Migrating to the SnappyData ODBC Driver¶
If you have been using TIBCO ComputeDB™ ODBC Driver from 1.2.0 or earlier releases, then you can install the SnappyData ODBC Driver alongside it without any conflicts. The product name as well as the ODBC Driver name for the two are TIBCO ComputeDB
and SnappyData
respectively that do not overlap with one another. The older drivers and their DSNs will continue to work against SnappyData 1.3.1 without any changes.
While the older driver will continue to work with the new SnappyData releases, migrating to the new SnappyData ODBC Driver is highly recommended in order to avail the new features and bug fixes over the TIBCO ComputeDB™ ODBC Driver releases. This includes new options AutoReconnect
, CredentialManager
and DefaultSchema
, support for APIs SQLCancel/SQLCancelHandle, fixes to APIs like SQLPutData, SQLBindParameter, SQLGetDiagRec, SQLGetDiagField and SQLGetInfo, updated dependencies among others.
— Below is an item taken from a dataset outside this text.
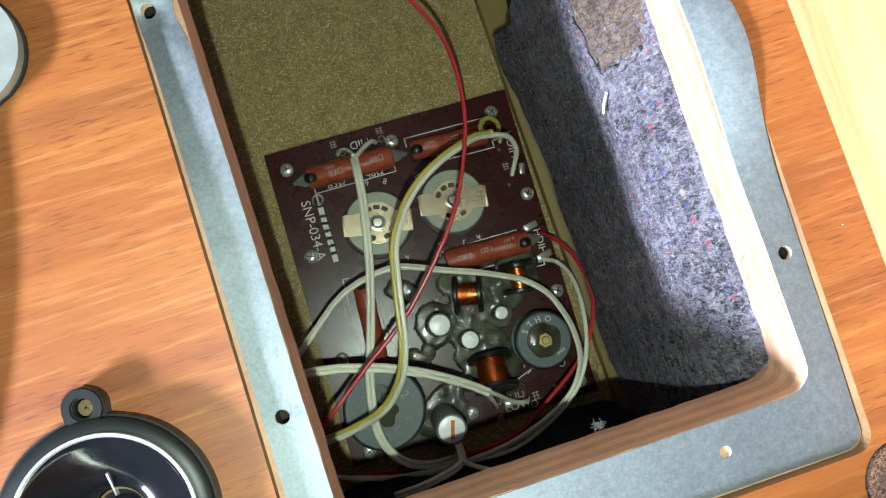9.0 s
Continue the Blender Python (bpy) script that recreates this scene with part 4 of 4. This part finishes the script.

See the ODBC Driver changes in Release Notes for 1.3.0 for more details.
Migration to the SnappyData ODBC Driver will involve installation from the new MSI installer (see docs), then creating new DSNs that have their keys and values copied from the previous ones. While just changing the DSN driver to SnappyData
in the registry will work, it is recommended to create it afresh with the ODBC Setup UI that will allow setting the new options easily.